(3D scene code data)
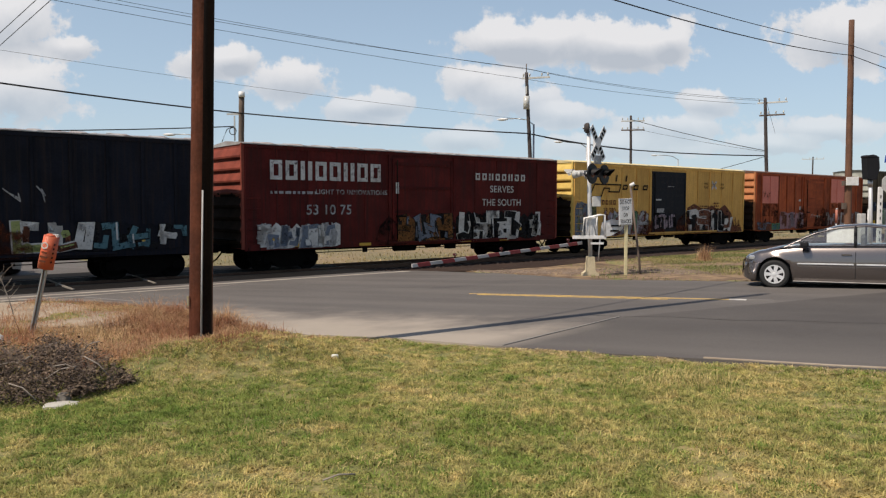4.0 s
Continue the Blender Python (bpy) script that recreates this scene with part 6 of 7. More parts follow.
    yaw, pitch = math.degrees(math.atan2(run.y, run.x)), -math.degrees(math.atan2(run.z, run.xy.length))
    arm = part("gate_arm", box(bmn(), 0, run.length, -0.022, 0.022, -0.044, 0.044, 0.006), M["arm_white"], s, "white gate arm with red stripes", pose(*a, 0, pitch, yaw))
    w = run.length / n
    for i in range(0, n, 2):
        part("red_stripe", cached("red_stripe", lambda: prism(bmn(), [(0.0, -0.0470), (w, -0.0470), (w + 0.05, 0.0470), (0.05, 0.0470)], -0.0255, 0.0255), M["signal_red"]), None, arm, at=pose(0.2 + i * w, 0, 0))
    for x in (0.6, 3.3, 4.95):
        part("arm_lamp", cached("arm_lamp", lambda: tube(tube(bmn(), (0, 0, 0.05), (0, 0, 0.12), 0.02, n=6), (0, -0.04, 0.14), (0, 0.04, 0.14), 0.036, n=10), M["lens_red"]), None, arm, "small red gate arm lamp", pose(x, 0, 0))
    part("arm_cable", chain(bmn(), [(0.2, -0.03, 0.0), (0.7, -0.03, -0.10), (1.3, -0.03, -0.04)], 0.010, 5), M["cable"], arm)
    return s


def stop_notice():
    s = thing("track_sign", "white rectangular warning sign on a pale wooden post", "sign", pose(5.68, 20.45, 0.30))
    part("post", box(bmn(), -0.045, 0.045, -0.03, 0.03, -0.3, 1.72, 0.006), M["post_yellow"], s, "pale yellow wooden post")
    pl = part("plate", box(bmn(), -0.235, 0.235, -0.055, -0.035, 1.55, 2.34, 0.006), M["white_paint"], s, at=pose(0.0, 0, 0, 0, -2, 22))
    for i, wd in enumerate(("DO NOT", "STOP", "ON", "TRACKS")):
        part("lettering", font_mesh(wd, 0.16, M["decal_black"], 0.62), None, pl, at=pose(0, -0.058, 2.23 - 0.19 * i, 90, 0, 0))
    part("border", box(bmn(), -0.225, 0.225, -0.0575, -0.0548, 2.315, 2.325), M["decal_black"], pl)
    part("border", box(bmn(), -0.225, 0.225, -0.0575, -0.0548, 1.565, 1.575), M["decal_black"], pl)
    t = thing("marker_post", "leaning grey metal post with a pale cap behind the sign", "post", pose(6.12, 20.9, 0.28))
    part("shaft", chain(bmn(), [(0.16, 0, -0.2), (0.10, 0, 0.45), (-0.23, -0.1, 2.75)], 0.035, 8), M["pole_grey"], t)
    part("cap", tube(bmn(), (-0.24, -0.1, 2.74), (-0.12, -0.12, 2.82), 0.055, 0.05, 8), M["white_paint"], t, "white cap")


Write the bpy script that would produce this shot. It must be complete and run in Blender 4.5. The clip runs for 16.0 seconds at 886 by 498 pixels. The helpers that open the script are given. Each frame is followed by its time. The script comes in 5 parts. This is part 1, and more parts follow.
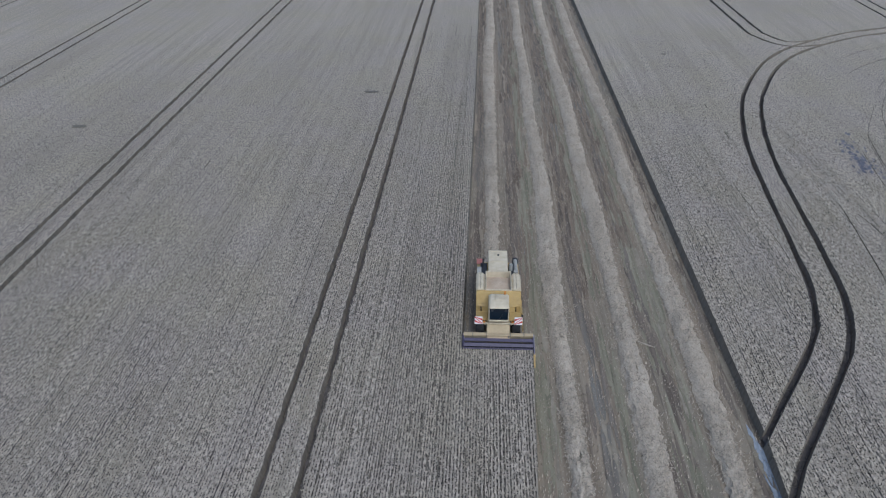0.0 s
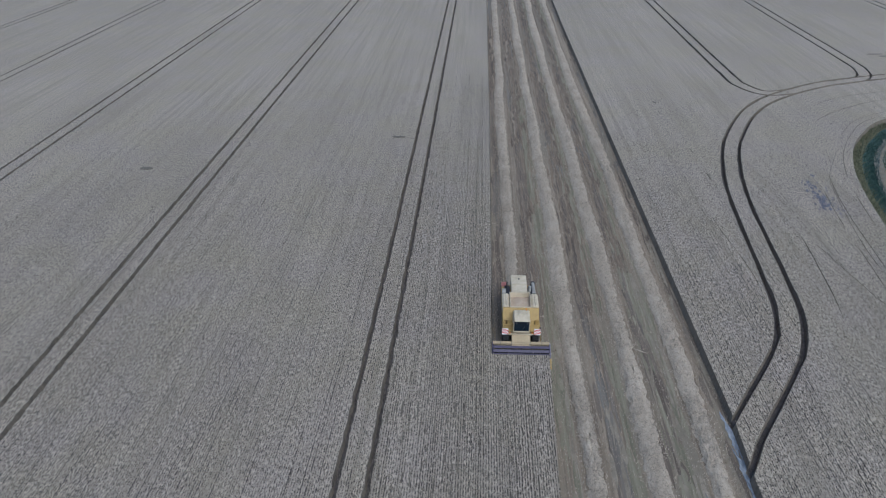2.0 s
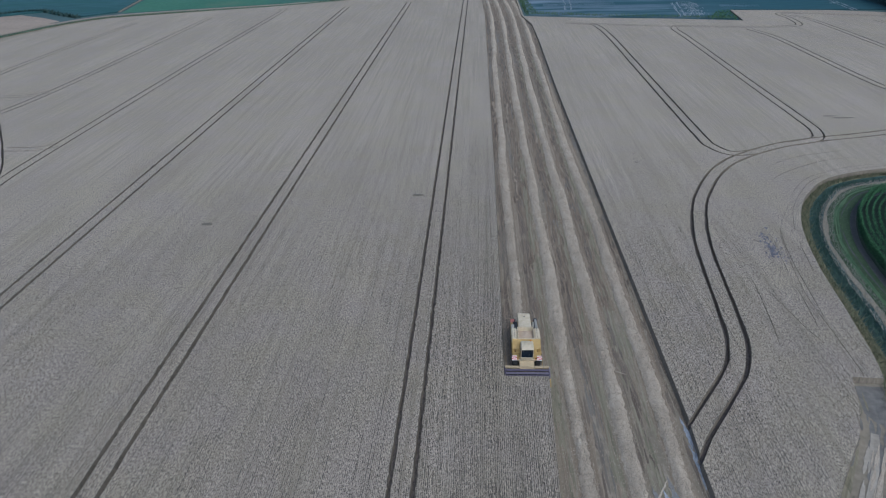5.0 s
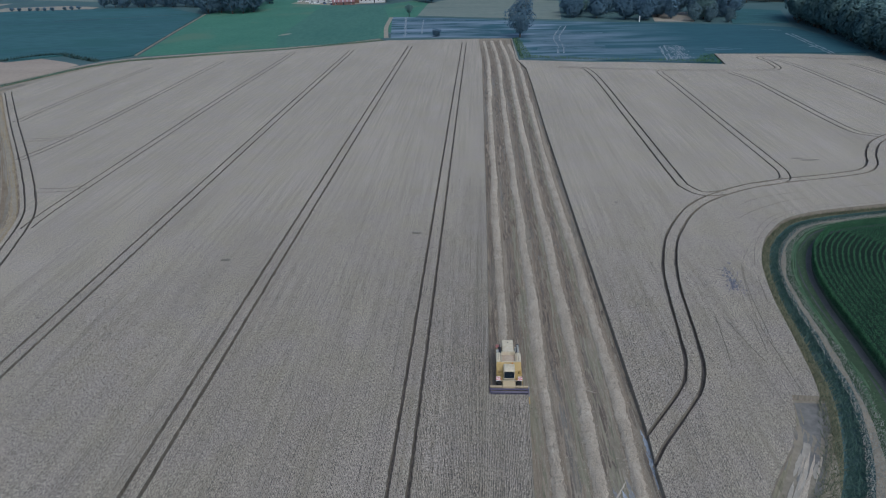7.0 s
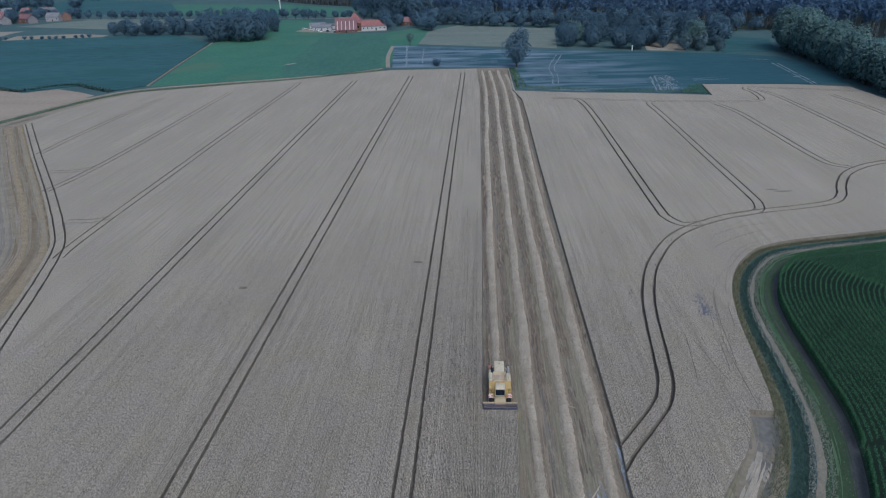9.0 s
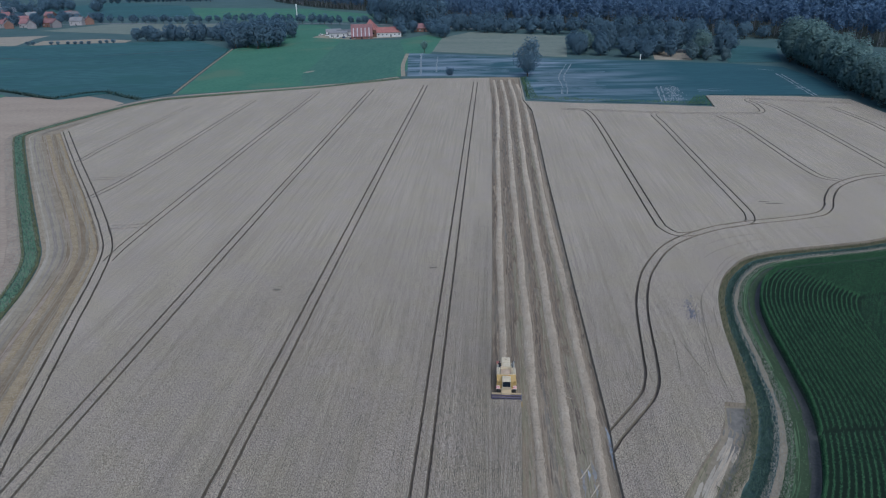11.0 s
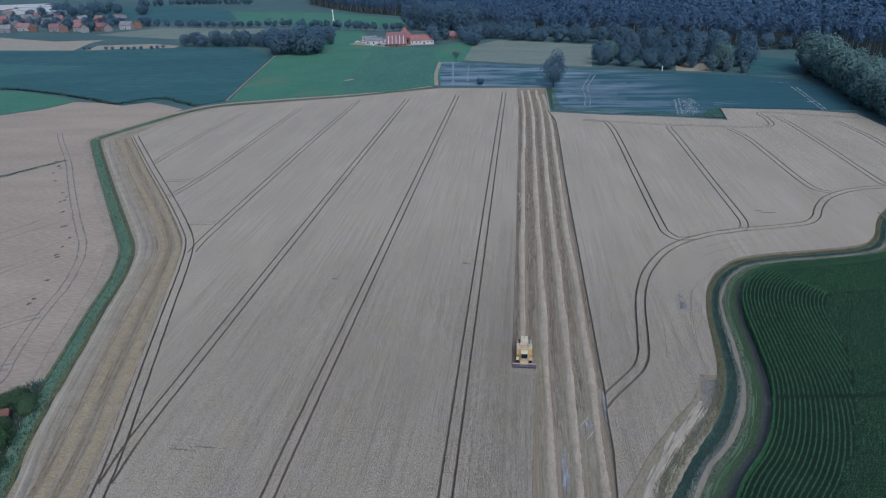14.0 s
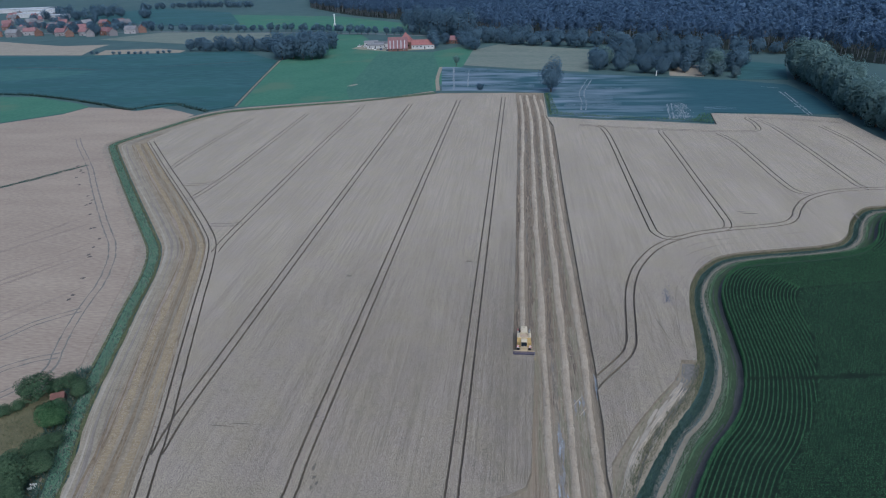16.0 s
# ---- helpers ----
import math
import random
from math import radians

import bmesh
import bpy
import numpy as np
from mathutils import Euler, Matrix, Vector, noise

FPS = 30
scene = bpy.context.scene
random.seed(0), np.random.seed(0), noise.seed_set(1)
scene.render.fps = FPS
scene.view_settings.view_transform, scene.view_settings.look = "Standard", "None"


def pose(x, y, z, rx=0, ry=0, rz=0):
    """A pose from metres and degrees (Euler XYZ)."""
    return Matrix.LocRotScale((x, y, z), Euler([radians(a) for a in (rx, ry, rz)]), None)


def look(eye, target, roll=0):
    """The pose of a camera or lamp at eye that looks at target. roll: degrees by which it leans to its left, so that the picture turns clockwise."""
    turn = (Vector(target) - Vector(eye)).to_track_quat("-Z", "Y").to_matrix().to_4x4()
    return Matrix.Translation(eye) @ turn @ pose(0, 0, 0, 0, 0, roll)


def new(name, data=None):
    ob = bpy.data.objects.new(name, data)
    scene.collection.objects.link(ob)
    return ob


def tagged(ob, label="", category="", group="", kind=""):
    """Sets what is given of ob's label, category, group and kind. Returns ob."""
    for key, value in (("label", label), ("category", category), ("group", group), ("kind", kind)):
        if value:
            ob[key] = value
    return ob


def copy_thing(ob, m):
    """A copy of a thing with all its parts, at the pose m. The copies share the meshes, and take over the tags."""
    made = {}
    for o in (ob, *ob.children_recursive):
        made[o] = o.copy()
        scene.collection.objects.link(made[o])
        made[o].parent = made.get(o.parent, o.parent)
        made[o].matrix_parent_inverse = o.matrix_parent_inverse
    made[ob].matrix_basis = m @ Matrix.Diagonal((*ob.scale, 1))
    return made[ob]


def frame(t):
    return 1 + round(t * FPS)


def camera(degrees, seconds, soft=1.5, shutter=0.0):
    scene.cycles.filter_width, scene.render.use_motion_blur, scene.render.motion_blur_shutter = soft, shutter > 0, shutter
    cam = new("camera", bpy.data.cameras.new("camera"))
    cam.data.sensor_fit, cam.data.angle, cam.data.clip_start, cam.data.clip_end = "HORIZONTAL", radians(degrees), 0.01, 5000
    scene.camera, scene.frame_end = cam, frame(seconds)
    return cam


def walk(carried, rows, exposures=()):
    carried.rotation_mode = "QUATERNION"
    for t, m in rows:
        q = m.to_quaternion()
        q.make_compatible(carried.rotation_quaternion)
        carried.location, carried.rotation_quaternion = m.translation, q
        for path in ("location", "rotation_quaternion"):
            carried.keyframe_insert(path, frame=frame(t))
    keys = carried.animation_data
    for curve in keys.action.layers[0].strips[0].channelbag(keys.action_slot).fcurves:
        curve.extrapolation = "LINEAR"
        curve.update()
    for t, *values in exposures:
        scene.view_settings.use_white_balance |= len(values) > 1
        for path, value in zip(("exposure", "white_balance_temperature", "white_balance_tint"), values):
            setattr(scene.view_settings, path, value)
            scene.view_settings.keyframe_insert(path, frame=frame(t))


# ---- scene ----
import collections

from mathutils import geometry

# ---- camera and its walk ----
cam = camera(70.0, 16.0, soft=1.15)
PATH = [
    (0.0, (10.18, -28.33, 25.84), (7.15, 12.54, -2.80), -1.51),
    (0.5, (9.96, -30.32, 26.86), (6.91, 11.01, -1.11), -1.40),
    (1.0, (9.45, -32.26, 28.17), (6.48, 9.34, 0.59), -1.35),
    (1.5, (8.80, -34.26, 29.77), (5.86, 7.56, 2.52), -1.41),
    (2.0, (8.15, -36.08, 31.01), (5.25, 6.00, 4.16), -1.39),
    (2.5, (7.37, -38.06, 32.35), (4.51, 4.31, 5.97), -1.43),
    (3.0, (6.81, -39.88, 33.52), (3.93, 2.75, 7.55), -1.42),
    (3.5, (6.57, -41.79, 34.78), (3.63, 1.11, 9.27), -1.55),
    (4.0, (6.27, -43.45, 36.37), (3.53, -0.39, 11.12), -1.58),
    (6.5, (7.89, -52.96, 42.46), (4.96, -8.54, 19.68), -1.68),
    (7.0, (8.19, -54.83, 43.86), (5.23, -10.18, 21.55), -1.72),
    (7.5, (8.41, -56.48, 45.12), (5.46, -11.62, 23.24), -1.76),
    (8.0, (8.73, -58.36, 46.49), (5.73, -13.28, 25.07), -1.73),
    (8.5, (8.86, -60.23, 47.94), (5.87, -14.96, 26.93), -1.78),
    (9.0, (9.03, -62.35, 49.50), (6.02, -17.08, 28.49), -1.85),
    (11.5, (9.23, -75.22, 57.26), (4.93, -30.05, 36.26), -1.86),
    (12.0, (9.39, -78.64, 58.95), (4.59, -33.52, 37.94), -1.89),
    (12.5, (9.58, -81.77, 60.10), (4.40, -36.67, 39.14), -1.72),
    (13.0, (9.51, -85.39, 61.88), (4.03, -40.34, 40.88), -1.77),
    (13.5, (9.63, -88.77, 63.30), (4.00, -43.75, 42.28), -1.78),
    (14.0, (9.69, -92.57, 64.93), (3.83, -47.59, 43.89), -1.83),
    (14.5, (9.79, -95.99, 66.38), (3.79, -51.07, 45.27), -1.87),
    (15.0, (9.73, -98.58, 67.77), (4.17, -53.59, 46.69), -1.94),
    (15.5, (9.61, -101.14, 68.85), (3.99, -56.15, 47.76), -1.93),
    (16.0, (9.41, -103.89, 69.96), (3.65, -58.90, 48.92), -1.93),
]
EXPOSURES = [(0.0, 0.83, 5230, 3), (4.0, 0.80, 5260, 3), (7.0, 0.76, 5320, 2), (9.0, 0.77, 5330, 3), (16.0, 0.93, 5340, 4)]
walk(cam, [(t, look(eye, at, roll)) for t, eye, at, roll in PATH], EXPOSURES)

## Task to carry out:
Within the listing above, give again exactly every line from the line with "for t, m in" through the line with "for path in", both included, and no other line.

## Problem solution:
    for t, m in rows:
        q = m.to_quaternion()
        q.make_compatible(carried.rotation_quaternion)
        carried.location, carried.rotation_quaternion = m.translation, q
        for path in ("location", "rotation_quaternion"):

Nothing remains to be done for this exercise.